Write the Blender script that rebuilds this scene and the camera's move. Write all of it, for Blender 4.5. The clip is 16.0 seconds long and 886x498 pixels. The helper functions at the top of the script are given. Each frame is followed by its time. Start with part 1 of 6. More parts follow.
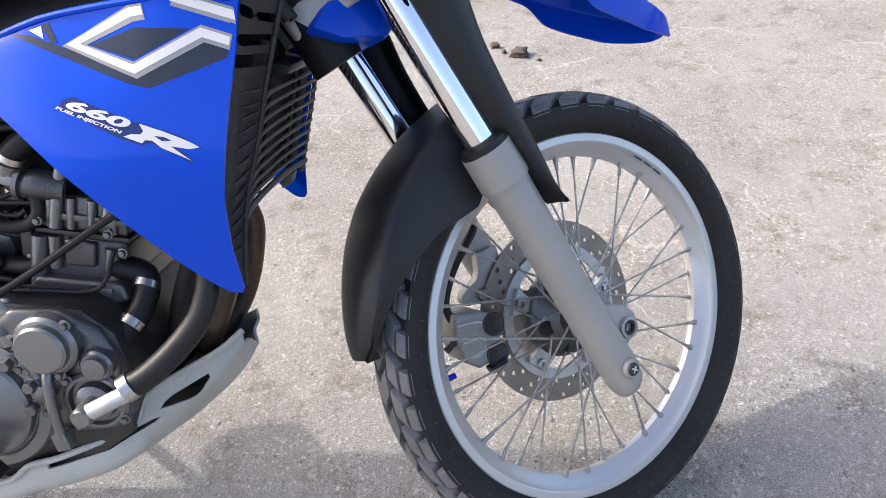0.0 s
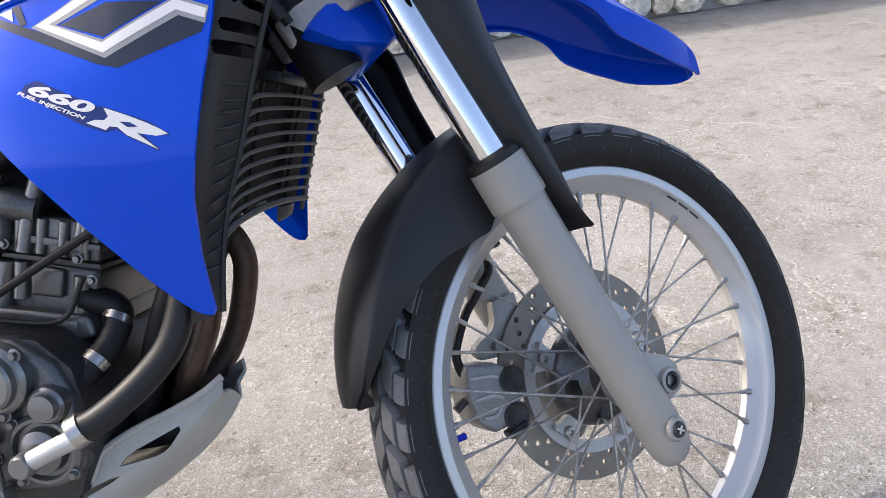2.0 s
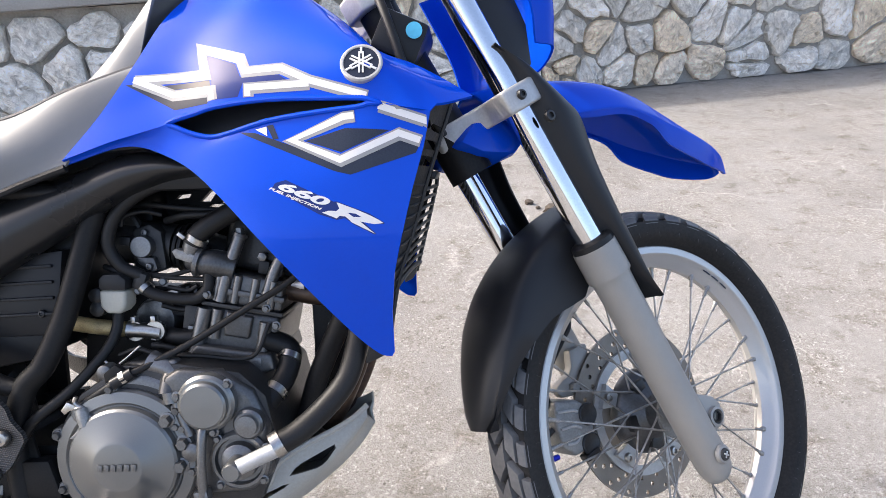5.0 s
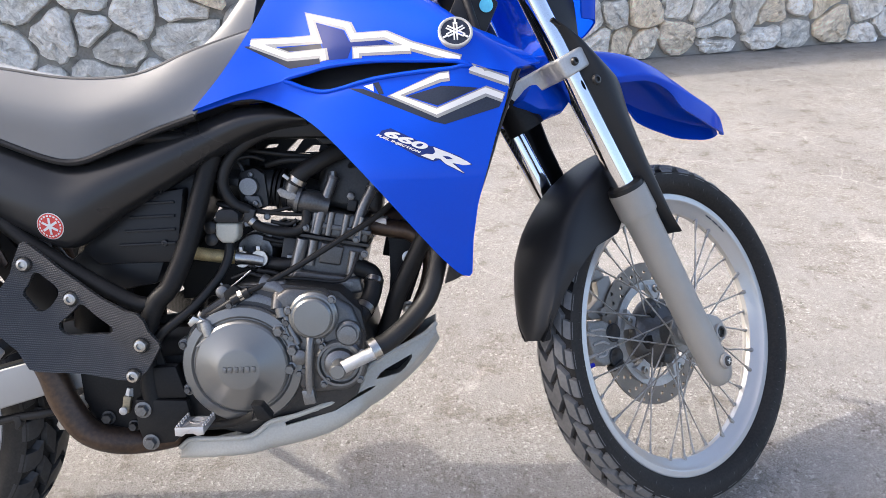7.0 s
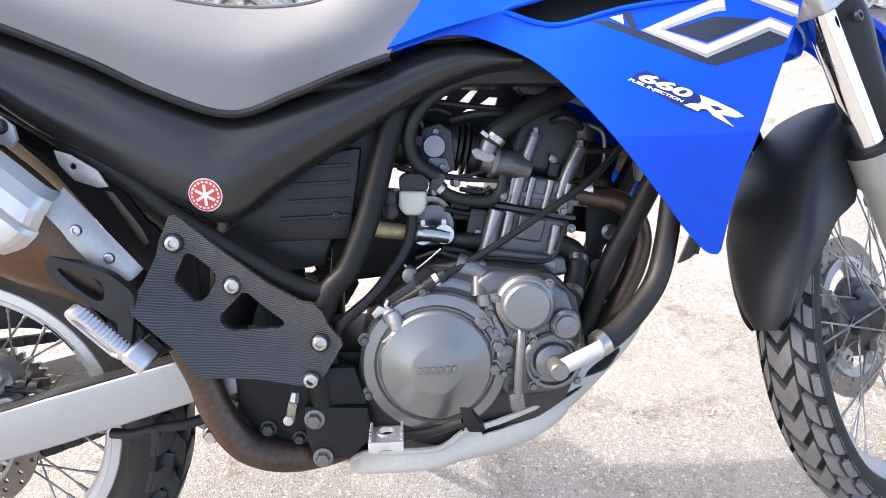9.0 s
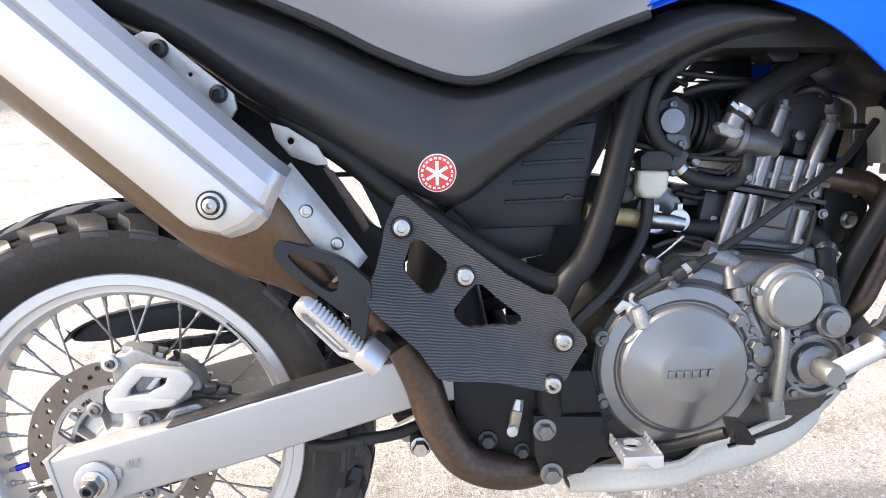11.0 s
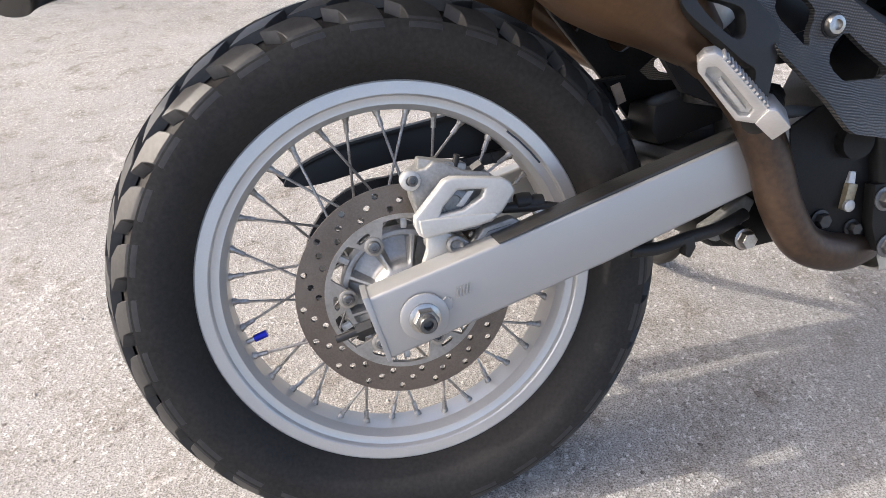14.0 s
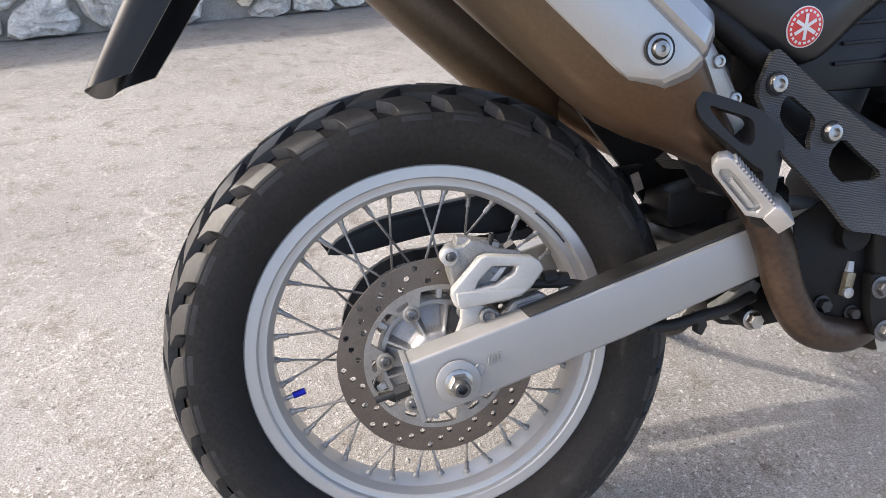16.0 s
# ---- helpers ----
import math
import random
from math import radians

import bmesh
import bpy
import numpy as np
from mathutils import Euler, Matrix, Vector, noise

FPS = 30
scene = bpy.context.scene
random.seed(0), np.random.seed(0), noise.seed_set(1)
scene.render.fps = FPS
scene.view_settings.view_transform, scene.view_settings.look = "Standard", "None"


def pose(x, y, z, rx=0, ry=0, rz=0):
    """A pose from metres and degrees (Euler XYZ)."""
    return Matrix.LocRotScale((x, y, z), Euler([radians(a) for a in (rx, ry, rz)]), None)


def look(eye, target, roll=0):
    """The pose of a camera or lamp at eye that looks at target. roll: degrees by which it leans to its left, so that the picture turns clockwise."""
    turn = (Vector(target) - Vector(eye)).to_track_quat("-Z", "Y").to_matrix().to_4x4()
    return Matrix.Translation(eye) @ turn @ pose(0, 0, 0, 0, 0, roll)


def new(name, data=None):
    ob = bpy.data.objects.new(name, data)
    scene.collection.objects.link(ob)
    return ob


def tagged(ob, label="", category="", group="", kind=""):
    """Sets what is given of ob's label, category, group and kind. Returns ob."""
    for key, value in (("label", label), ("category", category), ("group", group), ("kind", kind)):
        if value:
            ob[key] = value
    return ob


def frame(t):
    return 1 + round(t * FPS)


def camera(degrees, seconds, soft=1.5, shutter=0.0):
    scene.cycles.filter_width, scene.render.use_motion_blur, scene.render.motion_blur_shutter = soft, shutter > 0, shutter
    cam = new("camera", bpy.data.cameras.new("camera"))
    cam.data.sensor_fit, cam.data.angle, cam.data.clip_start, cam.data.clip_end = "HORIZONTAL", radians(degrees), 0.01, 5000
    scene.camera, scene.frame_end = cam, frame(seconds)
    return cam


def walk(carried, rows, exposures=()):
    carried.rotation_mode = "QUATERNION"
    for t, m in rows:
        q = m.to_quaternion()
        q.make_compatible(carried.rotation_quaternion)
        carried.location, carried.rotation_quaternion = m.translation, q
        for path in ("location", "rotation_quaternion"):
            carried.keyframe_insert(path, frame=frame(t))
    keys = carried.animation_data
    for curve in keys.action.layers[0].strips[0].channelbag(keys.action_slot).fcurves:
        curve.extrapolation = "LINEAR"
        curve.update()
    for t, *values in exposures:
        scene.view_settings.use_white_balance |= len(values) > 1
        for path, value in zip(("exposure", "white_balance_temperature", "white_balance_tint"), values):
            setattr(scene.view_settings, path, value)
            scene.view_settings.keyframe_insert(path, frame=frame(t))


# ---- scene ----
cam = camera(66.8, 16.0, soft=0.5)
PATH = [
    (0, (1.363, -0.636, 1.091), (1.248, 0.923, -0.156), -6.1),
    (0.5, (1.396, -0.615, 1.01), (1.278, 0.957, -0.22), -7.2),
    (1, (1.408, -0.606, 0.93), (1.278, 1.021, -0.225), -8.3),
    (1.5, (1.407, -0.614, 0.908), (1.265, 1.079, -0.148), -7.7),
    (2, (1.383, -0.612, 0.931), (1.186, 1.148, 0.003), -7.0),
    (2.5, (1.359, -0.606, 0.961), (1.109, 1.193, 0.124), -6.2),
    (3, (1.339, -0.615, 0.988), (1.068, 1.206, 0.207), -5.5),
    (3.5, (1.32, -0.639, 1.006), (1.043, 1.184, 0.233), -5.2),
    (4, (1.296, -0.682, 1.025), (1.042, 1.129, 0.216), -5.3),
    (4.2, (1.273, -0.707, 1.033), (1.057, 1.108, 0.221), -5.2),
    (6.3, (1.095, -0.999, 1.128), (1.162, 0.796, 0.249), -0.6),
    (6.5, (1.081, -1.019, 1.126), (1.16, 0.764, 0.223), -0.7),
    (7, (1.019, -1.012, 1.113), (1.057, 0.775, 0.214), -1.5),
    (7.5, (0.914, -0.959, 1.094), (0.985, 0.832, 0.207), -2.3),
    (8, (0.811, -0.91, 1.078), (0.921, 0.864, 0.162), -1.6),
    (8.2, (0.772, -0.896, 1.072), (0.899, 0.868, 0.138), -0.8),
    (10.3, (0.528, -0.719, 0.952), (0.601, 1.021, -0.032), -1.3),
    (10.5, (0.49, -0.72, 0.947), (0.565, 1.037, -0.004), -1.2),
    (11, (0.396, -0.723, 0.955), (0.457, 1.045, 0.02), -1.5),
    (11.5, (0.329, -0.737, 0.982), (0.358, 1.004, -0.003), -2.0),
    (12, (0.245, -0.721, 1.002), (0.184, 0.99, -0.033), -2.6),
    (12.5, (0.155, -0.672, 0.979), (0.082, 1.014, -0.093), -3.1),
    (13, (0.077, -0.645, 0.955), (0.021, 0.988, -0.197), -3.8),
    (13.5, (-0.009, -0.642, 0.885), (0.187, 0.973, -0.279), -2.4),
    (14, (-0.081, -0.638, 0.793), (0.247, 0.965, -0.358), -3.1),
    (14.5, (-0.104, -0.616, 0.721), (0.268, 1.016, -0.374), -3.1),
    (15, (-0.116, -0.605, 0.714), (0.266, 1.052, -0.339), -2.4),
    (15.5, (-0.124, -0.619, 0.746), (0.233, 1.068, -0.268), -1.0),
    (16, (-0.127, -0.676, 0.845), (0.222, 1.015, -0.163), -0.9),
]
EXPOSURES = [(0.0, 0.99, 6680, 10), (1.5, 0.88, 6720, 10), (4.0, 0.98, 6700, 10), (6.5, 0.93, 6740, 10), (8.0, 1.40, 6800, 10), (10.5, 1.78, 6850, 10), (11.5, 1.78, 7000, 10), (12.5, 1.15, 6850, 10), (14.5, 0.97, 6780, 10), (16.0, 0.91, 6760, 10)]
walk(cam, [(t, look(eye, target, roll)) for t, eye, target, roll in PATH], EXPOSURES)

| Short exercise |
Copy every line above word for word and exclude the pictures.

| Answer in full |
Write the Blender script that rebuilds this scene and the camera's move. Write all of it, for Blender 4.5. The clip is 16.0 seconds long and 886x498 pixels. The helper functions at the top of the script are given. Each frame is followed by its time. Start with part 1 of 6. More parts follow.
0.0 s
2.0 s
5.0 s
7.0 s
9.0 s
11.0 s
14.0 s
16.0 s
# ---- helpers ----
import math
import random
from math import radians

import bmesh
import bpy
import numpy as np
from mathutils import Euler, Matrix, Vector, noise

FPS = 30
scene = bpy.context.scene
random.seed(0), np.random.seed(0), noise.seed_set(1)
scene.render.fps = FPS
scene.view_settings.view_transform, scene.view_settings.look = "Standard", "None"


def pose(x, y, z, rx=0, ry=0, rz=0):
    """A pose from metres and degrees (Euler XYZ)."""
    return Matrix.LocRotScale((x, y, z), Euler([radians(a) for a in (rx, ry, rz)]), None)


def look(eye, target, roll=0):
    """The pose of a camera or lamp at eye that looks at target. roll: degrees by which it leans to its left, so that the picture turns clockwise."""
    turn = (Vector(target) - Vector(eye)).to_track_quat("-Z", "Y").to_matrix().to_4x4()
    return Matrix.Translation(eye) @ turn @ pose(0, 0, 0, 0, 0, roll)


def new(name, data=None):
    ob = bpy.data.objects.new(name, data)
    scene.collection.objects.link(ob)
    return ob


def tagged(ob, label="", category="", group="", kind=""):
    """Sets what is given of ob's label, category, group and kind. Returns ob."""
    for key, value in (("label", label), ("category", category), ("group", group), ("kind", kind)):
        if value:
            ob[key] = value
    return ob


def frame(t):
    return 1 + round(t * FPS)


def camera(degrees, seconds, soft=1.5, shutter=0.0):
    scene.cycles.filter_width, scene.render.use_motion_blur, scene.render.motion_blur_shutter = soft, shutter > 0, shutter
    cam = new("camera", bpy.data.cameras.new("camera"))
    cam.data.sensor_fit, cam.data.angle, cam.data.clip_start, cam.data.clip_end = "HORIZONTAL", radians(degrees), 0.01, 5000
    scene.camera, scene.frame_end = cam, frame(seconds)
    return cam


def walk(carried, rows, exposures=()):
    carried.rotation_mode = "QUATERNION"
    for t, m in rows:
        q = m.to_quaternion()
        q.make_compatible(carried.rotation_quaternion)
        carried.location, carried.rotation_quaternion = m.translation, q
        for path in ("location", "rotation_quaternion"):
            carried.keyframe_insert(path, frame=frame(t))
    keys = carried.animation_data
    for curve in keys.action.layers[0].strips[0].channelbag(keys.action_slot).fcurves:
        curve.extrapolation = "LINEAR"
        curve.update()
    for t, *values in exposures:
        scene.view_settings.use_white_balance |= len(values) > 1
        for path, value in zip(("exposure", "white_balance_temperature", "white_balance_tint"), values):
            setattr(scene.view_settings, path, value)
            scene.view_settings.keyframe_insert(path, frame=frame(t))


# ---- scene ----
cam = camera(66.8, 16.0, soft=0.5)
PATH = [
    (0, (1.363, -0.636, 1.091), (1.248, 0.923, -0.156), -6.1),
    (0.5, (1.396, -0.615, 1.01), (1.278, 0.957, -0.22), -7.2),
    (1, (1.408, -0.606, 0.93), (1.278, 1.021, -0.225), -8.3),
    (1.5, (1.407, -0.614, 0.908), (1.265, 1.079, -0.148), -7.7),
    (2, (1.383, -0.612, 0.931), (1.186, 1.148, 0.003), -7.0),
    (2.5, (1.359, -0.606, 0.961), (1.109, 1.193, 0.124), -6.2),
    (3, (1.339, -0.615, 0.988), (1.068, 1.206, 0.207), -5.5),
    (3.5, (1.32, -0.639, 1.006), (1.043, 1.184, 0.233), -5.2),
    (4, (1.296, -0.682, 1.025), (1.042, 1.129, 0.216), -5.3),
    (4.2, (1.273, -0.707, 1.033), (1.057, 1.108, 0.221), -5.2),
    (6.3, (1.095, -0.999, 1.128), (1.162, 0.796, 0.249), -0.6),
    (6.5, (1.081, -1.019, 1.126), (1.16, 0.764, 0.223), -0.7),
    (7, (1.019, -1.012, 1.113), (1.057, 0.775, 0.214), -1.5),
    (7.5, (0.914, -0.959, 1.094), (0.985, 0.832, 0.207), -2.3),
    (8, (0.811, -0.91, 1.078), (0.921, 0.864, 0.162), -1.6),
    (8.2, (0.772, -0.896, 1.072), (0.899, 0.868, 0.138), -0.8),
    (10.3, (0.528, -0.719, 0.952), (0.601, 1.021, -0.032), -1.3),
    (10.5, (0.49, -0.72, 0.947), (0.565, 1.037, -0.004), -1.2),
    (11, (0.396, -0.723, 0.955), (0.457, 1.045, 0.02), -1.5),
    (11.5, (0.329, -0.737, 0.982), (0.358, 1.004, -0.003), -2.0),
    (12, (0.245, -0.721, 1.002), (0.184, 0.99, -0.033), -2.6),
    (12.5, (0.155, -0.672, 0.979), (0.082, 1.014, -0.093), -3.1),
    (13, (0.077, -0.645, 0.955), (0.021, 0.988, -0.197), -3.8),
    (13.5, (-0.009, -0.642, 0.885), (0.187, 0.973, -0.279), -2.4),
    (14, (-0.081, -0.638, 0.793), (0.247, 0.965, -0.358), -3.1),
    (14.5, (-0.104, -0.616, 0.721), (0.268, 1.016, -0.374), -3.1),
    (15, (-0.116, -0.605, 0.714), (0.266, 1.052, -0.339), -2.4),
    (15.5, (-0.124, -0.619, 0.746), (0.233, 1.068, -0.268), -1.0),
    (16, (-0.127, -0.676, 0.845), (0.222, 1.015, -0.163), -0.9),
]
EXPOSURES = [(0.0, 0.99, 6680, 10), (1.5, 0.88, 6720, 10), (4.0, 0.98, 6700, 10), (6.5, 0.93, 6740, 10), (8.0, 1.40, 6800, 10), (10.5, 1.78, 6850, 10), (11.5, 1.78, 7000, 10), (12.5, 1.15, 6850, 10), (14.5, 0.97, 6780, 10), (16.0, 0.91, 6760, 10)]
walk(cam, [(t, look(eye, target, roll)) for t, eye, target, roll in PATH], EXPOSURES)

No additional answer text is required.